Self-consistent-field (SCF), two-configuration (TC) SCF,
complete active space (CAS) SCF, configuration interaction
with single and double excitations (CISD), and CASSCF
second-order (SO) CI levels of theory were employed with
eight distinct basis sets. The zeroth-order wave functions
of the ground (X ^{1}A_{1} or 1 ^{
1}A_{1}) and B ^{1}A_{1} (or 2
^{1}A_{1}) excited states are appropriately
described by the first and second eigenvectors of the TCSCF
secular equations. The TCSCF-CISD, CASSCF, and CASSCF-SOCI
wave functions for the B ^{1}A_{1} (or 2
^{1}A_{1}) state were obtained by following
the second root of the CISD, CASSCF, and SOCI Hamiltonian
matrices. At the highest level of theory, the CASSCF-SOCI
method with the triple zeta plus triple polarization
augmented with two sets of higher angular momentum
functions and two sets of diffuse functions basis set
[TZ3P(2f,2d)+2diff], the energy separation (T_{0})

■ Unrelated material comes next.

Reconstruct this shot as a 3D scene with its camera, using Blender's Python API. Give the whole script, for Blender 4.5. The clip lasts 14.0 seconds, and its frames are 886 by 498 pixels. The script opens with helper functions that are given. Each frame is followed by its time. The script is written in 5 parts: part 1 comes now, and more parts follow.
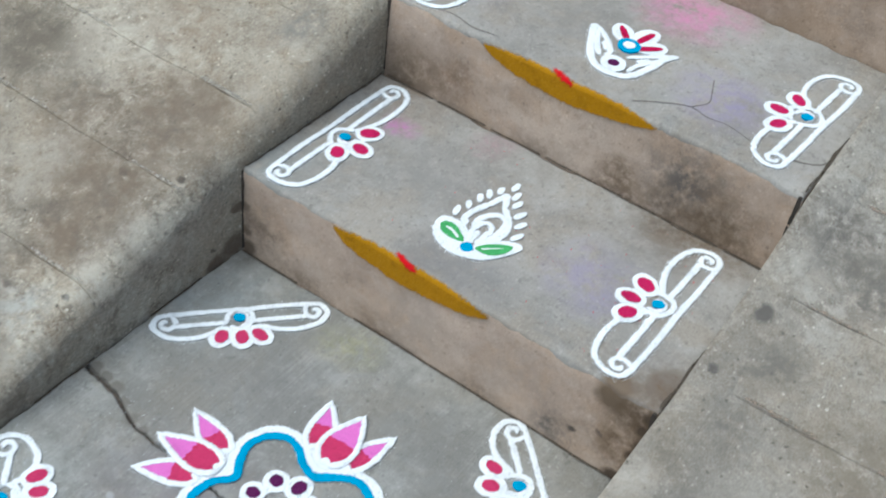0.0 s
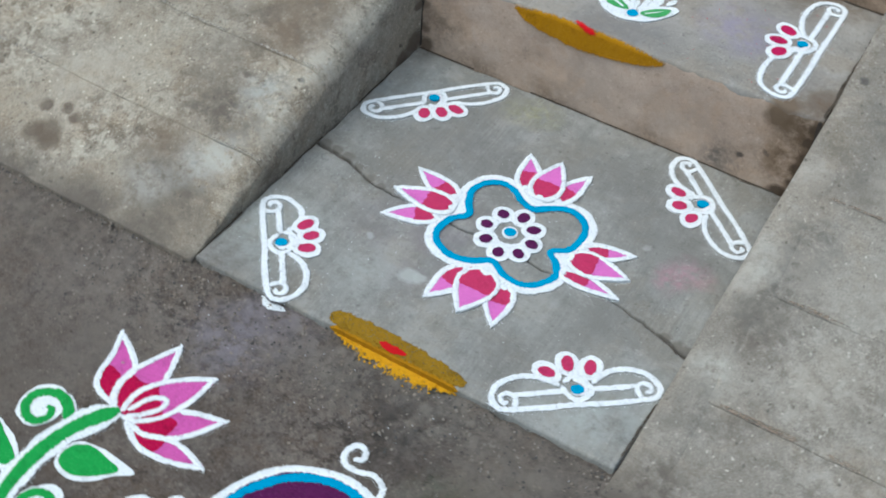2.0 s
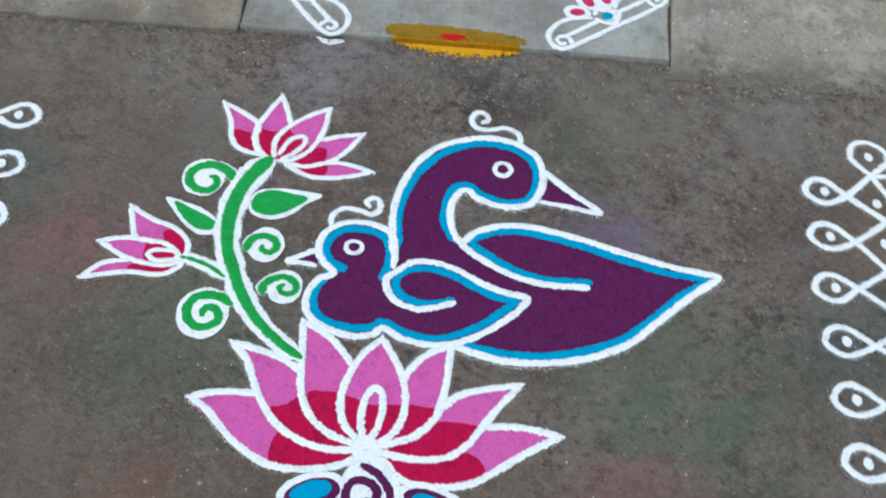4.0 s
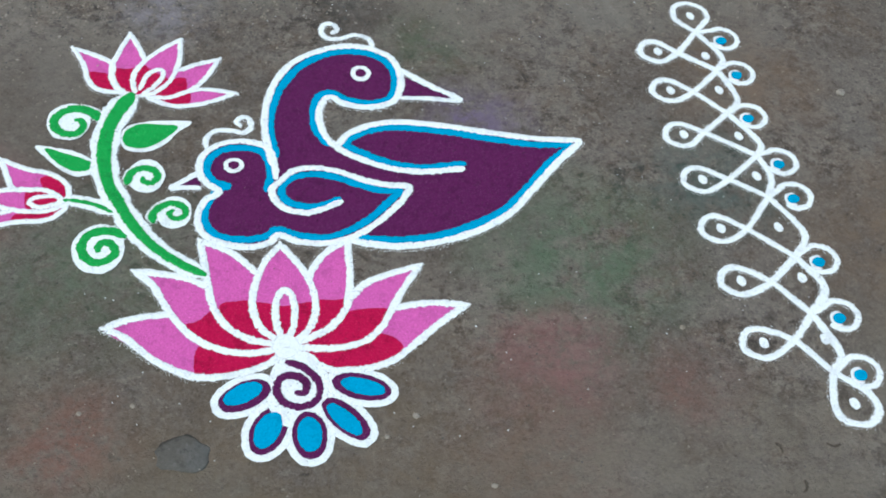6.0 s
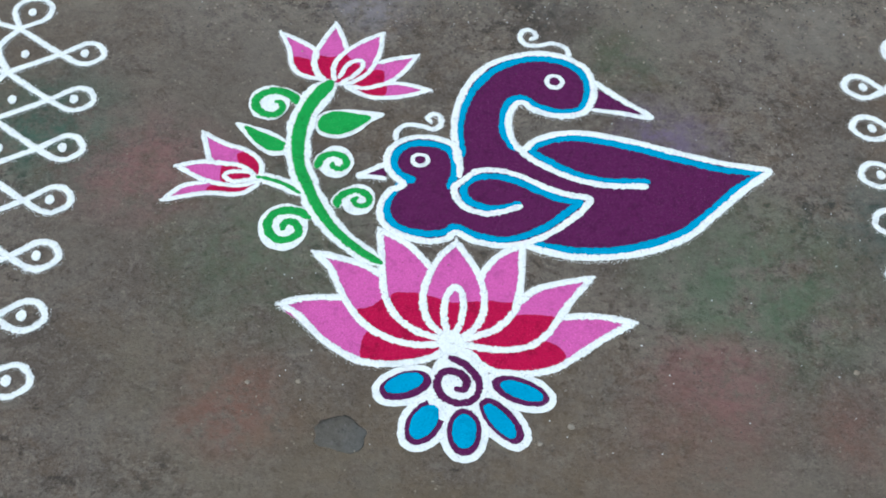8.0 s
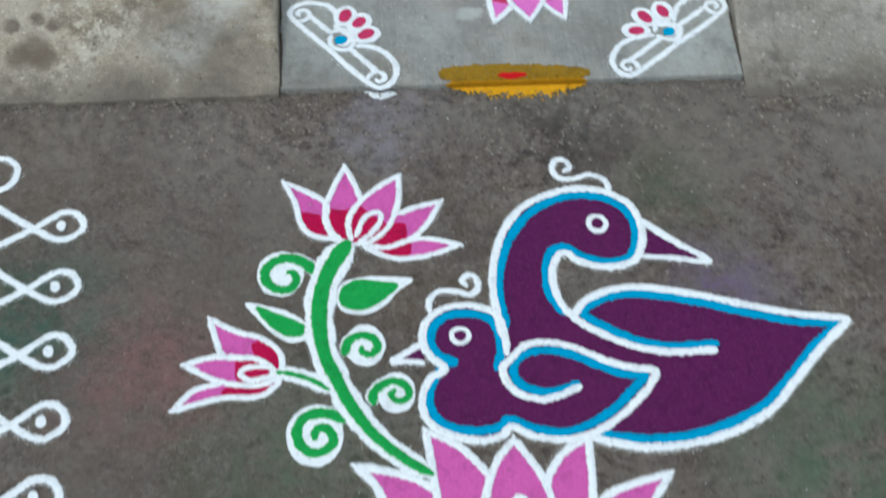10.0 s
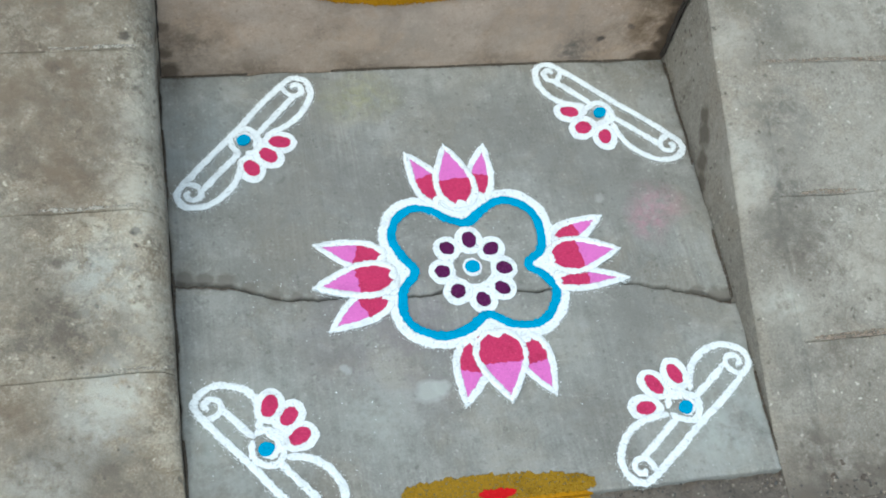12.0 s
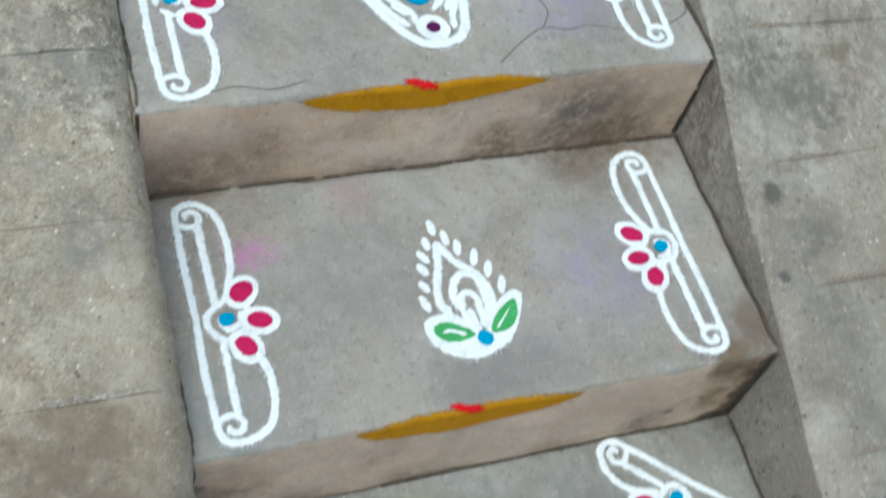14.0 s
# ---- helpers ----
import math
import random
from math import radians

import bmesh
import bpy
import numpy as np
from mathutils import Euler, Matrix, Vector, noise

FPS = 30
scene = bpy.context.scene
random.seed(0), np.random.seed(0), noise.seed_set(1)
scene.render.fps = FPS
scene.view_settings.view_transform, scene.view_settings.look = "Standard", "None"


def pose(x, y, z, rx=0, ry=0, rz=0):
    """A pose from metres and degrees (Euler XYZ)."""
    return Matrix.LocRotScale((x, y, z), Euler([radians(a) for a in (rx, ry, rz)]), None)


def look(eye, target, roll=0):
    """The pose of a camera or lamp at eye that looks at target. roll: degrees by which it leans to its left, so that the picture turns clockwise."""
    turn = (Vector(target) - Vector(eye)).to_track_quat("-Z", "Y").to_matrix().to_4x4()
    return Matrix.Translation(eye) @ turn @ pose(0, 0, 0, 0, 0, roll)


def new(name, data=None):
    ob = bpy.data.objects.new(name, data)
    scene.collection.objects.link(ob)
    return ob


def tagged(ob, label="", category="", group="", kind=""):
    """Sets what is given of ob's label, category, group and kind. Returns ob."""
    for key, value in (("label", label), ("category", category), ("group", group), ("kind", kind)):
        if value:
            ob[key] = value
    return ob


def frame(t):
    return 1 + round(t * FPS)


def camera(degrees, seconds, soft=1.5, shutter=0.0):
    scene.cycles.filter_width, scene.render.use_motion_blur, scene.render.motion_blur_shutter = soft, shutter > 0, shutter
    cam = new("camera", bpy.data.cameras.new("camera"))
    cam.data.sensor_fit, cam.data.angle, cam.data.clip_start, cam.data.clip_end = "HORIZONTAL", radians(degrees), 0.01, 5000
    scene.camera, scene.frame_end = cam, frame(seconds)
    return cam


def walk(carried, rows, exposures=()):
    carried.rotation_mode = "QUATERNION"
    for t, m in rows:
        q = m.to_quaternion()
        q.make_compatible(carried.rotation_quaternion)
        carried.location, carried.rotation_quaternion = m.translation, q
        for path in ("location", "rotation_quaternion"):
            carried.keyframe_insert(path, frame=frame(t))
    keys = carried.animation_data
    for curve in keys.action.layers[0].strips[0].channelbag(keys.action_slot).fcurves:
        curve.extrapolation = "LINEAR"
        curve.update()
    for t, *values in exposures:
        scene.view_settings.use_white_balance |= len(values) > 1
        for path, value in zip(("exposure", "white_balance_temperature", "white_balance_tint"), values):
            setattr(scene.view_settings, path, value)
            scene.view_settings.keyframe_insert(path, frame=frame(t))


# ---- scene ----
cam = camera(40.5, 14.0, soft=1.8, shutter=0.3)
PATH = [
    (0, (1.015, -0.414, 1.416), (0.290, 0.855, 0.051), 8.6),
    (0.5, (1.034, -0.542, 1.430), (0.309, 0.703, 0.043), 8.2),
    (1, (1.075, -0.698, 1.416), (0.337, 0.562, 0.049), 8.9),
    (1.5, (1.094, -0.885, 1.417), (0.340, 0.337, 0.024), 6.1),
    (2, (0.924, -0.972, 1.382), (0.301, 0.279, -0.049), 5.6),
    (2.5, (0.689, -1.061, 1.385), (0.311, 0.272, -0.057), 2.5),
    (3, (0.604, -1.276, 1.363), (0.337, 0.088, -0.075), 2.5),
    (3.5, (0.499, -1.453, 1.371), (0.310, -0.152, -0.136), 0.7),
    (3.7, (0.424, -1.491, 1.355), (0.324, -0.215, -0.181), 2.5),
    (5.8, (0.237, -1.646, 1.337), (0.559, -0.452, -0.236), 7.3),
    (6, (0.243, -1.651, 1.340), (0.581, -0.462, -0.232), 7.5),
    (6.5, (0.241, -1.660, 1.340), (0.587, -0.465, -0.226), 7.5),
    (7, (0.237, -1.664, 1.337), (0.457, -0.446, -0.234), 6.0),
    (7.2, (0.232, -1.667, 1.339), (0.347, -0.441, -0.236), 4.2),
    (9.3, (0.265, -1.547, 1.347), (0.295, -0.352, -0.256), 3.0),
    (9.5, (0.199, -1.478, 1.346), (0.306, -0.305, -0.270), 3.1),
    (9.9, (0.111, -1.322, 1.348), (0.269, -0.157, -0.269), 3.4),
    (10, (0.110, -1.276, 1.359), (0.264, -0.119, -0.265), 3.7),
    (10.5, (0.131, -0.982, 1.360), (0.295, 0.192, -0.251), 5.5),
    (11, (0.085, -0.763, 1.346), (0.351, 0.414, -0.249), 11.4),
    (11.5, (0.013, -0.629, 1.351), (0.373, 0.514, -0.251), 11.9),
    (12, (0.023, -0.467, 1.329), (0.456, 0.562, -0.331), 15.2),
    (12.5, (0.017, -0.309, 1.316), (0.472, 0.604, -0.404), 17.4),
    (13, (-0.136, -0.102, 1.383), (0.445, 0.832, -0.287), 16.0),
    (13.5, (-0.192, 0.025, 1.405), (0.460, 0.940, -0.249), 18.4),
    (14, (-0.115, 0.127, 1.413), (0.528, 1.127, -0.195), 19.2),
]
EXPOSURE = 0.55
walk(cam, [(t, look(eye, target, roll)) for t, eye, target, roll in PATH], [(t, EXPOSURE + e, 5800, tint - 1) for t, e, tint in ((0.0, 0.08, 2), (1.0, 0.02, 2), (2.0, -0.12, 2), (2.5, -0.02, 2), (3.5, -0.18, 2.5), (6.5, -0.05, -1), (9.5, -0.19, 0.5), (10.5, -0.25, -1.5), (11.0, -0.02, -2.5), (12.0, 0.02, -3), (12.5, -0.05, -3), (13.0, -0.09, -3), (13.5, 0.02, -2), (14.0, 0.02, -2))])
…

between the ground (X ^{1}A_{1}) and first
excited (a ^{3}B_{1}) states is determined
to be 20.5 kcal/mol (0.8990 eV, 7180 cm^{-1}),
which is in excellent agreement with the experimental
T_{0} value of 21.0 kcal/mol (0.910 eV, 7340
cm^{-1}). With the same method the T_{0}
value for the A ^{1}B_{1} -- X ^{
1}A_{1} separation is predicted to be 45.1
kcal/mol (1.957 eV, 15 780 cm^{-1}), which is also
in fine agreement with the experimental value of 44.4
kcal/mol (1.925 eV, 15 530 cm^{-1}). The
T_{0} value for the B ^{1}A_{1} --
X ^{1}A_{1} separation is determined to be
79.6 kcal/mol (3.452 eV, 27 840 cm^{-1}). After
comparison of theoretical and experimental T_{0}
values for the a ^{3}B_{1} and A ^{
1}B_{1} states and previous studies, error
bars for the B ^{1}A_{1} state are
estimated to be +/- 1.5 kcal/mol (+/- 525 cm^{-1}).
The predicted geometry of the B ^{1}A_{1}
state is r_{e}(SiH) = 1.458 Angstrom and
Theta_{e} = 162.3^{o}. The physical
properties including harmonic vibrational frequencies of
the B ^{1}A_{1} state are newly determined.